Both Hong Kong and Singapore are expecting the virtual banks to take their virtual banking value propositions to populations outside the cities – the Greater Bay Area, which has a population of 68 million, for Hong Kong banks, and the Asean market for Singapore banks – while retaining Singapore and Hong Kong as their headquarters.

“Hong Kong has always played a pivotal role in connecting businesses in Greater China with the rest of the world and Singapore has similarly connected Southeast Asia. In future, that will continue, but the focus with the digital banks will be around connecting the digital economy,” says Harjeet Baura adding that virtual banks in both regions will have a significant wealth play considering the concentration of wealth in the region.

Varun Mittal of EY warns that comparing virtual banks in Singapore and Hong Kong is not an apples-to-apples comparison. “It is important to note that the premise of the digital banking licence in Singapore is that it is sufficient to meet the demand for now; in future, if the country needs more digital banks, it can add more. Hong Kong has other objectives such as connections to businesses in mainland China.

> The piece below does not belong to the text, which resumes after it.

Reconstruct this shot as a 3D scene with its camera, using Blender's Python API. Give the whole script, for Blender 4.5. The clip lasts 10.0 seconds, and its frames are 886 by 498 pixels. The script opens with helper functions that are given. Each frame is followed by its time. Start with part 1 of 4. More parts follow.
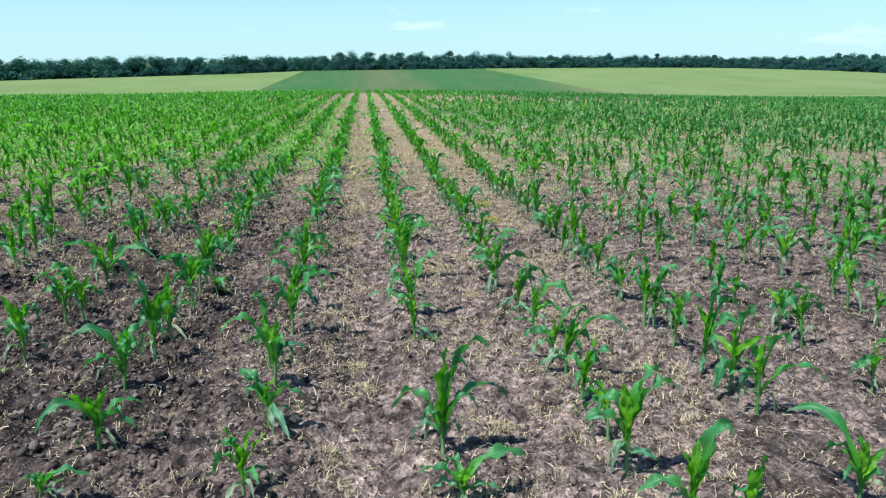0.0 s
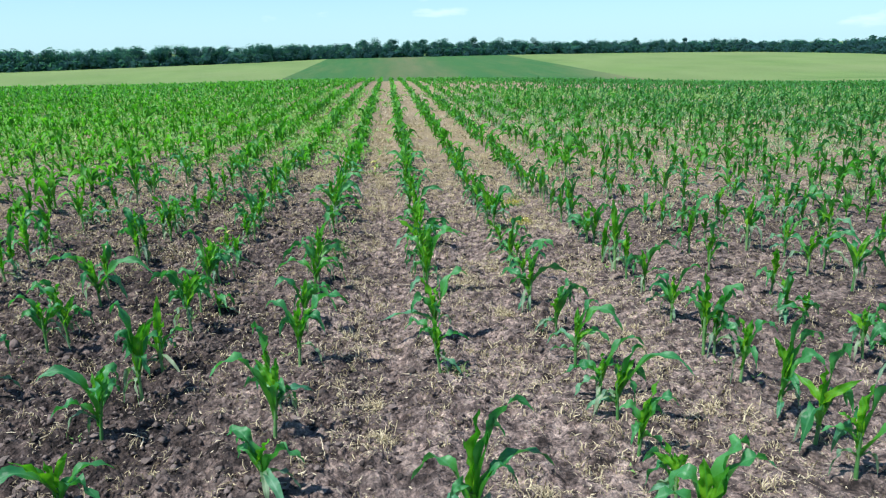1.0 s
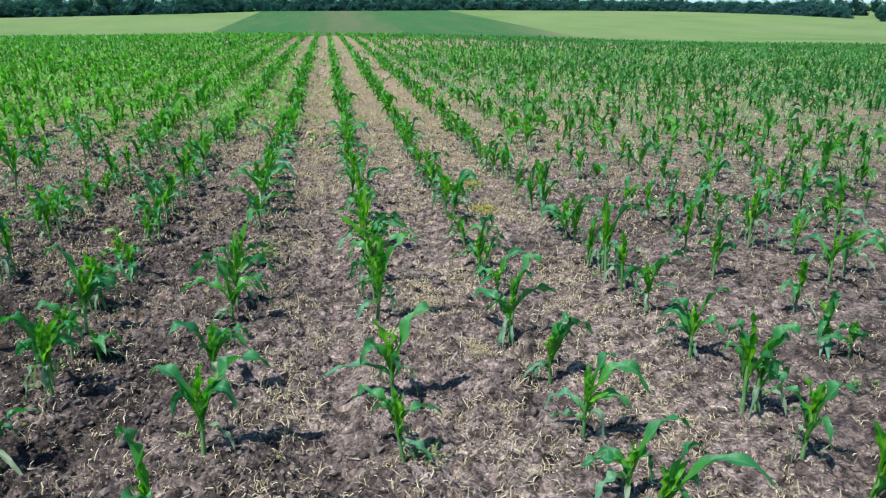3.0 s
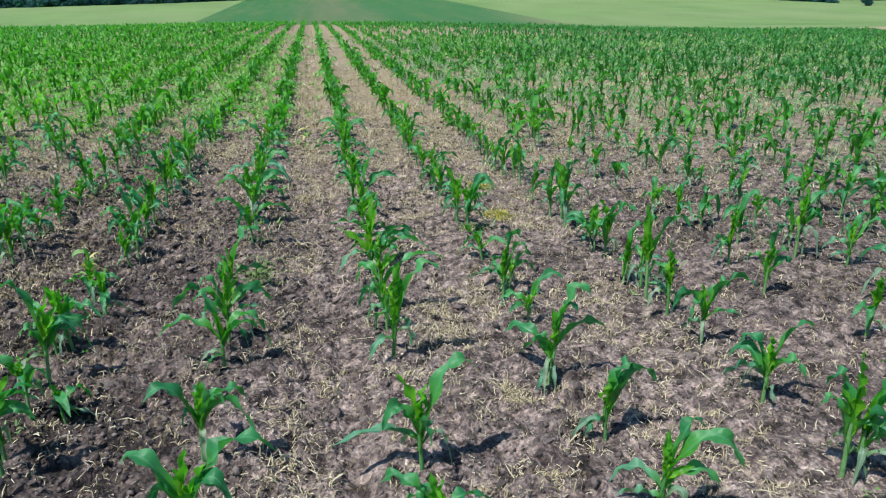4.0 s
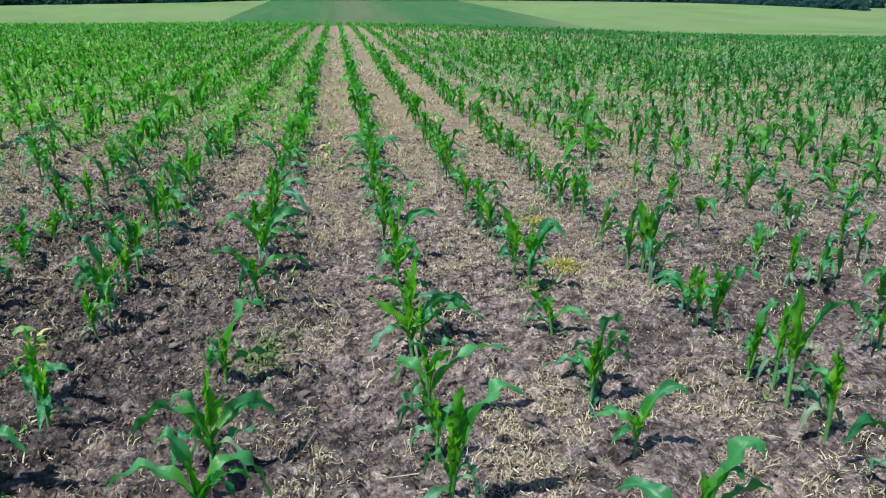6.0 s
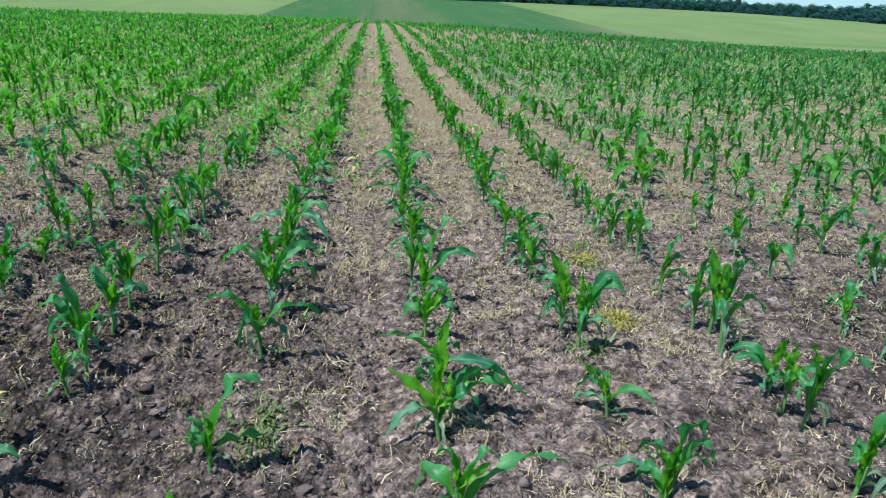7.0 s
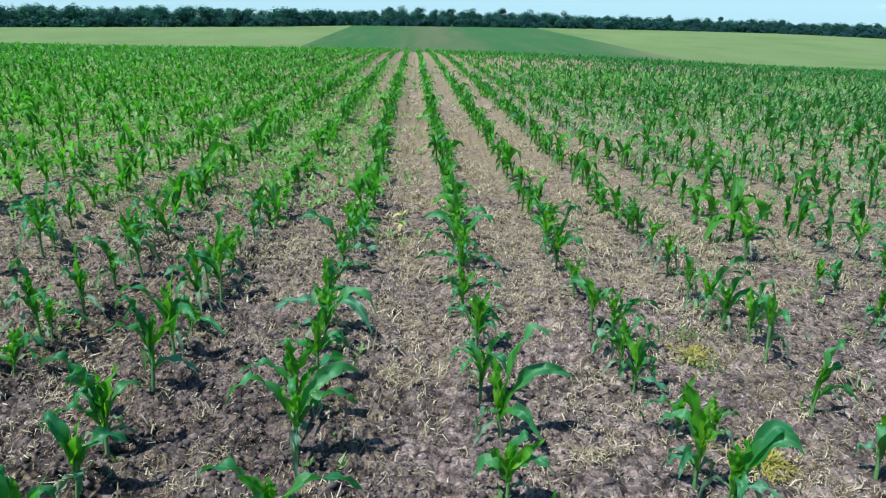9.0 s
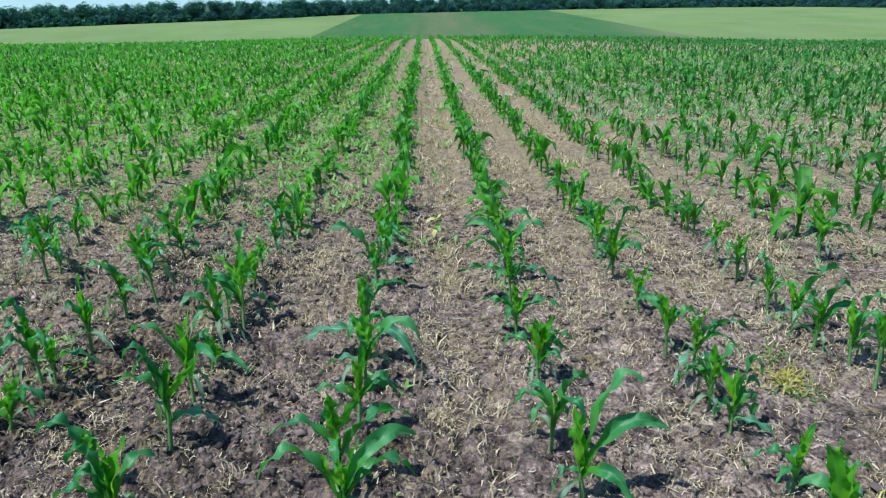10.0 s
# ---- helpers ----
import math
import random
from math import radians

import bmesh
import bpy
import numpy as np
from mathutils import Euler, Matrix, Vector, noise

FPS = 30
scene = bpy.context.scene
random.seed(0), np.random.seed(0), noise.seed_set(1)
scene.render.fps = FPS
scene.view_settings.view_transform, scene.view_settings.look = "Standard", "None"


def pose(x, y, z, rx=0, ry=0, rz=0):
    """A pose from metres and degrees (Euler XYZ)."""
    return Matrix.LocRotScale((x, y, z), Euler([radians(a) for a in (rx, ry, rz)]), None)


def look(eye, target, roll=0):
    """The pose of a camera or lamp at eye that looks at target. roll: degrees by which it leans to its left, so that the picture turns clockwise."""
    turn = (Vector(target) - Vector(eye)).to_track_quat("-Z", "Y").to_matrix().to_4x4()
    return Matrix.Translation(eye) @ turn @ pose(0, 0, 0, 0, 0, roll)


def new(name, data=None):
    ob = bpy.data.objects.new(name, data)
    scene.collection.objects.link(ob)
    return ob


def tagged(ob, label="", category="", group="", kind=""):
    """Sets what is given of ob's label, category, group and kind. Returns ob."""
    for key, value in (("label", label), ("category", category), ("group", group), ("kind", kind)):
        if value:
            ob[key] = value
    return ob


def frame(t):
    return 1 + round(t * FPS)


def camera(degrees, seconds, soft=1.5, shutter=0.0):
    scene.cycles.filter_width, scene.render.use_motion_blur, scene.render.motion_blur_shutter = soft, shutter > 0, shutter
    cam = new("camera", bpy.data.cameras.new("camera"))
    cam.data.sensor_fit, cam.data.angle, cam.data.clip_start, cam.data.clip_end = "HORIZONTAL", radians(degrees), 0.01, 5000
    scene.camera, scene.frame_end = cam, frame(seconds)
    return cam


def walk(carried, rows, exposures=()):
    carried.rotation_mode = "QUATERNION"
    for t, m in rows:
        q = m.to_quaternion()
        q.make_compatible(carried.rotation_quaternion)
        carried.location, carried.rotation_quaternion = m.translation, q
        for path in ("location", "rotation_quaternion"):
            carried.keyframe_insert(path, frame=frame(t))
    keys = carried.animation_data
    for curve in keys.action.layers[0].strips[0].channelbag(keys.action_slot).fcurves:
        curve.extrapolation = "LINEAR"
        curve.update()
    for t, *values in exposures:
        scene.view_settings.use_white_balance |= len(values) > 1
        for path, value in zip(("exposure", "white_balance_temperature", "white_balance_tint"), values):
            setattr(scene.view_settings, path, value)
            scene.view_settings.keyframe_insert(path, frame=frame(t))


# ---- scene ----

So the difference between Singapore and Hong Kong is not just a matter of numbers, but it is also about the amount of capital, the extent of controls, the overall economic objectives, and the primary concerns of the banking regulator that mandates the need for more players,” Mittal told International Finance.

In Singapore, “MAS supports innovation while seeking to achieve a level playing field among the players. This is why the capital requirement and the end-stage for virtual banking licence is the same. The Singapore model seeks to serve the unserved and underserved segments of the banking market such as the SMEs, the gig economy and the silver economy,” he adds.